The learned judge set out the following issues for discussion at para 17:

(1) Did the mistake by the owners’ broker in recording the identity of the chartered vessel’s time chartering owner in the recap email mean that no contract was formed on or shortly before 17 October 2005 because (in the light of the third factual assumption) the owners’ broker had no authority to conclude a charter-party on behalf of Sempra Energy?
(2) Did a contract between the parties come into existence by conduct because the voyage was performed by and the freight paid to TTMI, the time-chartering owners, and not the entity named in the recap email?
(3) Should the recap email be rectified to show the correct time chartering owner? which was fully performed.

On examination of communications between the parties the judge asserted that it is common for charter-parties to be concluded by an exchange of emails or faxes, with the terms being recapitulated in a "fixture recap", and they can be concluded orally and recapitulated. But he was not able to infer that an oral contract made prior to the recap because there was no evidence as to when such a contract was made and there were no references in the documents to any verbal negotiations on the telephone and importantly no evidence that there was an oral contract.

Furthermore, on analysis of case law the learned judge concluded that an important difference between The Rhodian River and The Rhodian Sailor [1984] 1 Lloyd’s Rep. 373 and The Double Happiness [2007] 2 Lloyd’s Rep. 131 cases and this one is that the evidence in both abovementioned cases showed that the charter-party was agreed or substantially agreed before the issue of the name of the time-chartering owner arose. Moreover, in The Double Happiness the name which was subsequently erroneously given to the charterers was of a non-existent entity. This allowed Beatson J to conclude that:

33. Absent evidence of the sort that was present in The Rhodian River and The Rhodian Sailor and The Double Happiness, one is left with the terms of the recap email on 17 October which [wrongly] states that the time-chartering owner "is Sempra Energy" and the statements in Shogun Finance Ltd v Hudson which I have set out at [19], in particular those of Lord Hobhouse of Woodborough and Lord Phillips of Worth Matravers about the position where the identity of a party is specifically identified in the document. Recaps are, in such cases, sometimes described as the charter-party: see, for example, The Epsilon Rosa [2002] 2 Lloyd’s Rep 81 at [23] and [29]; [2003] 2 Lloyd’s Rep. 509 at [31] – [32]. In a case such as this, where the evidence does not enable the court to identify or infer a prior oral agreement, the written document does not fulfil the evidential function of confirming the making of an oral agreement but is in fact the main if not the only expression of the parties’ bargain. The recap, which was the document relied upon by [the owners] before the arbitrator, can for material purposes be regarded as the charter-party.

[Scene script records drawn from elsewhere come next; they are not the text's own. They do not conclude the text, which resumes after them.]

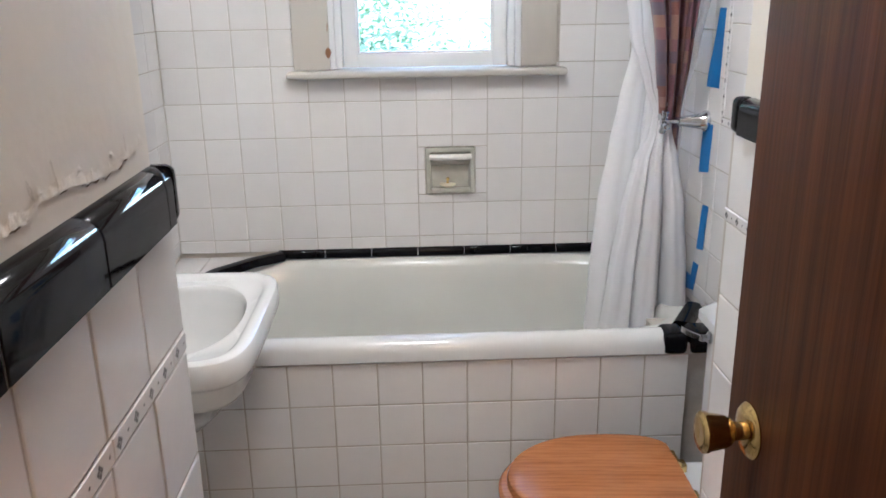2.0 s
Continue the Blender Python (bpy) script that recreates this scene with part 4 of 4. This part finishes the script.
bm = bmesh.new()
tube(bm, [(XL - 0.09, H1 - 0.03, HZ0 + 0.03), (XL - 0.05, H1 - 0.02, HZ0 + 0.02), (XL - 0.02, H1 - 0.032, HZ0 + 0.012), (XL - 0.014, H1 - 0.02, HZ0 + 0.035)], 0.004, 8)
part("wire", bm, CRACK_AND_SHADE, hole)
bm = bmesh.new()
per = []
for a, b in (((H0, HZ0), (H1, HZ0)), ((H1, HZ0), (H1, HZ1)), ((H1, HZ1), (H0, HZ1)), ((H0, HZ1), (H0, HZ0))):
    n = 16 if abs(a[0] - b[0]) > 0.05 else 8
    per += [(a[0] + (b[0] - a[0]) * k / n, a[1] + (b[1] - a[1]) * k / n) for k in range(n)]
cy, cz = (H0 + H1) / 2, (HZ0 + HZ1) / 2
inner, rim, outer = [], [], []
for a, b in per:
    i, o = RNG.uniform(-0.002, 0.012), RNG.uniform(0.0005, 0.006)
    sy, sz = (1 if a > cy else -1), (1 if b > cz else -1)
    ey, ez = abs(abs(a - cy) - (H1 - H0) / 2) < 1e-6, abs(abs(b - cz) - (HZ1 - HZ0) / 2) < 1e-6
    inner.append(Vector((XL - 0.008, a - sy * i * ey, b - sz * i * ez)))
    rim.append(Vector((XL + 0.0014, a - sy * i * 0.8 * ey, b - sz * i * 0.8 * ez)))
    outer.append(Vector((XL + 0.0014, a + sy * o * ey, b + sz * o * ez)))
loft(bm, [inner, rim, outer])
part("broken_edge", bm, material("crumbled_plaster", (0.075, 0.055, 0.042), 0.95, other=(0.03, 0.022, 0.018), scale=60, amount=0.9, bump=0.6), hole, "crumbled plaster edge", smooth=False)
for a, b, s, r in ((1.797, 1.918, 0.014, 60), (1.823, 1.886, 0.006, 0), (1.80, 1.885, 0.006, 20), (1.842, 1.893, 0.004, 70), (1.745, 1.79, 0.004, 0), (1.86, 1.79, 0.003, 30), (1.745, 1.745, 0.004, 50), (1.79, 1.75, 0.003, 20)):
    n, d = 9, Vector((math.cos(radians(r)), math.sin(radians(r))))
    bm = bmesh.new()
    ring_ = []
    for k in range(n):
        t = 2 * math.pi * k / n
        q = d * math.cos(t) * s * RNG.uniform(0.7, 1.2) + Vector((-d.y, d.x)) * math.sin(t) * s * RNG.uniform(0.3, 0.5)
        ring_.append(bm.verts.new((XL + 0.0012, a + q.x, b + q.y)))
    bm.faces.new(ring_)
    part("chip", bm, DARK, hole, smooth=False)

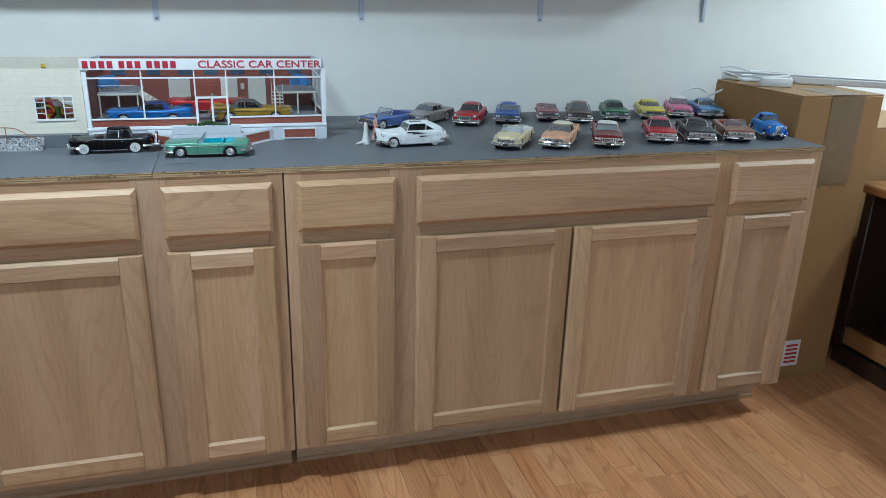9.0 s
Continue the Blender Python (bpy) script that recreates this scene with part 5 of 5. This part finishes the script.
def printed_car(k, cx, cz, size, m):
    """A flat printed car picture: body, roof, wheels as plain shapes."""
    bm = bmesh.new()
    slab(bm, [(cx + size * a, cz + size * b) for a, b in ((-0.5, 0.02), (-0.48, 0.13), (-0.2, 0.17), (-0.08, 0.28), (0.18, 0.29), (0.33, 0.18), (0.5, 0.15), (0.5, 0.0), (-0.3, -0.05))], "y", -0.0012, -0.0009)
    part("printed_car", bm, m, k)
    for dx in (-0.28, 0.33):
        part("printed_wheel", lathe(bmesh.new(), [(0, 0), (size * 0.075, 0), (size * 0.075, 0.0003), (0, 0.0003)], 14, pose(cx + size * dx, -0.0012, cz + size * 0.01, 90)), M_BLACK, k)
        part("printed_hub", lathe(bmesh.new(), [(0, 0), (size * 0.04, 0), (size * 0.04, 0.0003), (0, 0.0003)], 12, pose(cx + size * dx, -0.0016, cz + size * 0.01, 90)), M_CHROME, k)
    part("printed_window", boxed(cx - size * 0.05, cx + size * 0.17, -0.0015, -0.0013, cz + size * 0.19, cz + size * 0.26), M_DARK, k)


M_BOXBLACK = surface("printed_black_card", (0.012, 0.012, 0.014), 0.3, vary=0.2)
M_BOXGREY = surface("printed_grey_card", (0.17, 0.18, 0.20), 0.5, vary=0.25, scale=120)
M_BOXMAROON = surface("printed_maroon_card", (0.06, 0.02, 0.02), 0.4, vary=0.3, scale=90)
M_BOXTAN = surface("printed_tan_card", (0.42, 0.34, 0.22), 0.5, vary=0.15, scale=90)
M_BOXBLUE = surface("printed_blue_card", (0.05, 0.30, 0.52), 0.4, vary=0.1)
M_CARBLUE, M_CARORANGE = plain("print_blue", (0.05, 0.13, 0.30), 0.4), plain("print_orange", (0.55, 0.12, 0.03), 0.4)
BOXES = shelf_at(1.38)
k, w, h = kit_box(1.208, 1.378, 0.469, 0.653, BOXES, BOXES + 0.125, M_BOXBLACK, "black car kit box with blue car picture", [(-0.35, 0.62, 0.83, 0.92, M_WHITE), (-0.3, 0.3, 0.72, 0.77, M_REDPART), (0.22, 0.3, 0.05, 0.12, M_WHITE), (0.38, 0.46, 0.05, 0.12, M_WHITE), (0.54, 0.62, 0.05, 0.12, M_WHITE), (0.70, 0.9, 0.05, 0.12, M_WHITE), (-0.95, -0.68, 0.04, 0.14, M_REDPART)], M_BOXGREY)
printed_car(k, 0.012, 0.030, 0.12, M_CARBLUE)
printed_car(k, -0.035, 0.068, 0.05, M_CARORANGE)
part("printed_badge", lathe(bmesh.new(), [(0, 0), (0.017, 0), (0.017, 0.0004), (0, 0.0004)], 18, pose(-0.064, -0.0004, 0.099, 90)), M_WHITE, k)
kit_box(1.150, 1.204, 0.527, 0.703, shelf_at(1.2), shelf_at(1.2) + 0.119, M_BOXGREY, "grey printed car kit box end on", [(-0.7, 0.7, 0.2, 0.8, M_WHITE)])
kit_box(1.146, 1.205, 0.518, 0.703, shelf_at(1.2) + 0.1195, shelf_at(1.2) + 0.201, M_BOXMAROON, "dark maroon printed car kit box", [(-0.5, 0.6, 0.45, 0.75, M_YELLOWPART)], M_BOXMAROON)
kit_box(1.212, 1.379, 0.472, 0.653, BOXES + 0.1255, BOXES + 0.202, M_BOXTAN, "tan printed car kit box on top of stack", [(-0.9, -0.6, 0.05, 0.18, M_WHITE), (-0.1, 0.9, 0.04, 0.14, M_BOXBLACK)])
k, w, h = kit_box(1.384, 1.594, 0.463, 0.653, shelf_at(1.59), shelf_at(1.59) + 0.1115, M_BOXBLACK, "black car kit box with blue edging", [(-0.9, -0.78, 0.05, 0.16, M_REDPART)], M_BOXBLUE, M_BOXBLUE)
printed_car(k, 0.025, 0.045, 0.15, plain("print_plum", (0.12, 0.05, 0.08), 0.4))
lettering("year_print", "1969", 0.021, pose(-0.055, -0.0012, 0.016, 90), M_YELLOWPART, k, depth=0.0001)
part("printed_badge", lathe(bmesh.new(), [(0, 0), (0.012, 0), (0.012, 0.0004), (0, 0.0004)], 18, pose(-0.09, -0.0004, 0.093, 90)), M_YELLOWPART, k)
kit_box(1.384, 1.590, 0.468, 0.653, shelf_at(1.59) + 0.112, shelf_at(1.59) + 0.187, M_BOXY, "yellow printed car kit box on top of stack", [(-0.3, 0.0, 0.2, 0.5, M_WHITE), (0.1, 0.8, 0.15, 0.6, M_BOXBLUE)])

# ---- west end: heater, tripod, level, lamp, chair, calendar ----
M_HEATER = surface("heater_enamel", (0.25, 0.28, 0.27), 0.4, vary=0.04)
# near-black colour for the shade in the fin gaps and vent slots
M_HEATSHADE = surface("heater_gap_shade", (0.05, 0.055, 0.06), 0.6)
heater = thing("oil_heater", -1.64, 0.13, 0.0, "light grey finned oil-filled radiator heater on casters", "heater")


def fin_outline(y0, y1, z0, z1, r):
    pts = []
    for cy, cz, a0 in ((y1 - r, z1 - r, 0), (y0 + r, z1 - r, 90), (y0 + r, z0 + r, 180), (y1 - r, z0 + r, 270)):
        pts += [(cy + r * math.cos(radians(a0 + 30 * k)), cz + r * math.sin(radians(a0 + 30 * k))) for k in range(4)]
    return pts


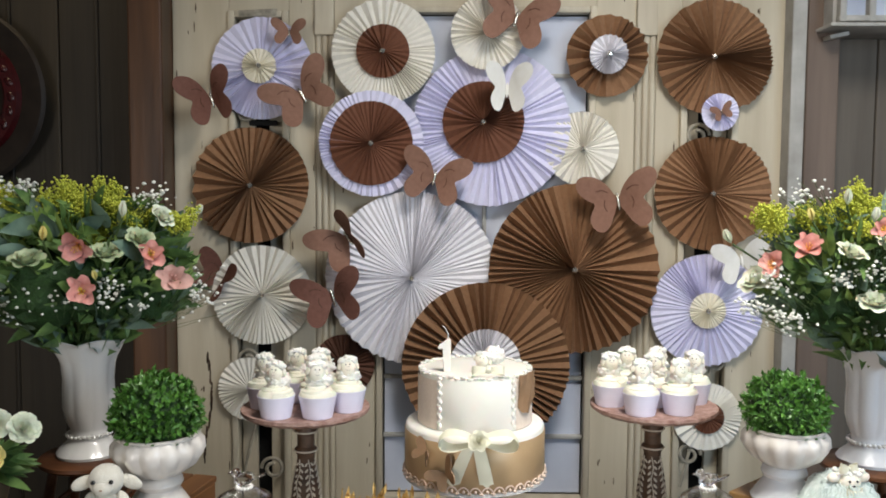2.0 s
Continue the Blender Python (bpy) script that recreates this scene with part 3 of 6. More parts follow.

Accordingly it was held that express terms of the recap email cannot lead to inference that Statoil contracted with the vessel’s disponent owner or the Sempra group company which had instructed brokers to negotiate a sub-charter and therefore no executory contract was created between them on or shortly before 17 October [final recap email date].

On the second issue whether the contract came into existence by conduct the learned judge stated at para 47 that:

47. …objectively viewed, a contract was formed between them. I refer in particular to the combination of the fact that TTMI instructed the vessel to take on Statoil’s cargo, the Notices of Readiness which were accepted on behalf of Statoil’s managing agents identified TTMI as the time charterer, the full performance of the voyage, the demand that freight be paid to TTMI in terms which stated the "total amount due TTMI" and requiring payment to TTMI’s bank account, and the payment of the freight by Statoil to TTMI. The statements of facts were not operative contractual documents. Sempra Energy Trading Corp. was not the company with which Statoil states that it believed it had contracted; it is just another member of the Sempra group of companies, albeit with the word "Sempra" in its name.

48. As to when such a contract was formed, this was when the freight was paid, if not when the first Notice of Readiness identifying TTMI as the time charterer was accepted by representatives of Navion who are Statoil’s managing agents, or when the cargo was loaded…

49. I also reject [the charterers’] submissions that any contract created by performance would not be on the terms set out in the emails dated 17th and/or 26th October 2005 and that the arbitration agreement is insufficiently evidenced in writing for the 1996 Act to apply. As to the first of these, while the detailed terms of the contract are a matter for the arbitrator, both parties proceeded on the basis that the terms recorded in the recapping emails applied and that they were performing the transaction reflected in them. The Notices of Readiness (accepted on behalf of Statoil by its managing agent’s local representatives) refer to the "the terms and conditions of" the recap email "dated 17 October 2005", albeit referring to them as "Charter Party/ Contract". Moreover, the freight invoice refers to a transaction concluded by Navion for and on account of Statoil and the freight was calculated, demanded and paid in accordance with the terms of the recap.

Mr Justice Beatson also concluded that requirements of section 5(3) of the 1996 Act, stating that the provisions of Part I of the Act apply "only where the arbitration agreement is in writing", were satisfied in this case:

51. … I have referred to the reference in the Notices of Readiness to the "the terms and conditions of" the recap email "dated 17 October 2005". Those terms and conditions included an explicit reference to clause 43 of the Shellvoy 5 charter-party form containing the arbitration clause and the notation "OK" against it.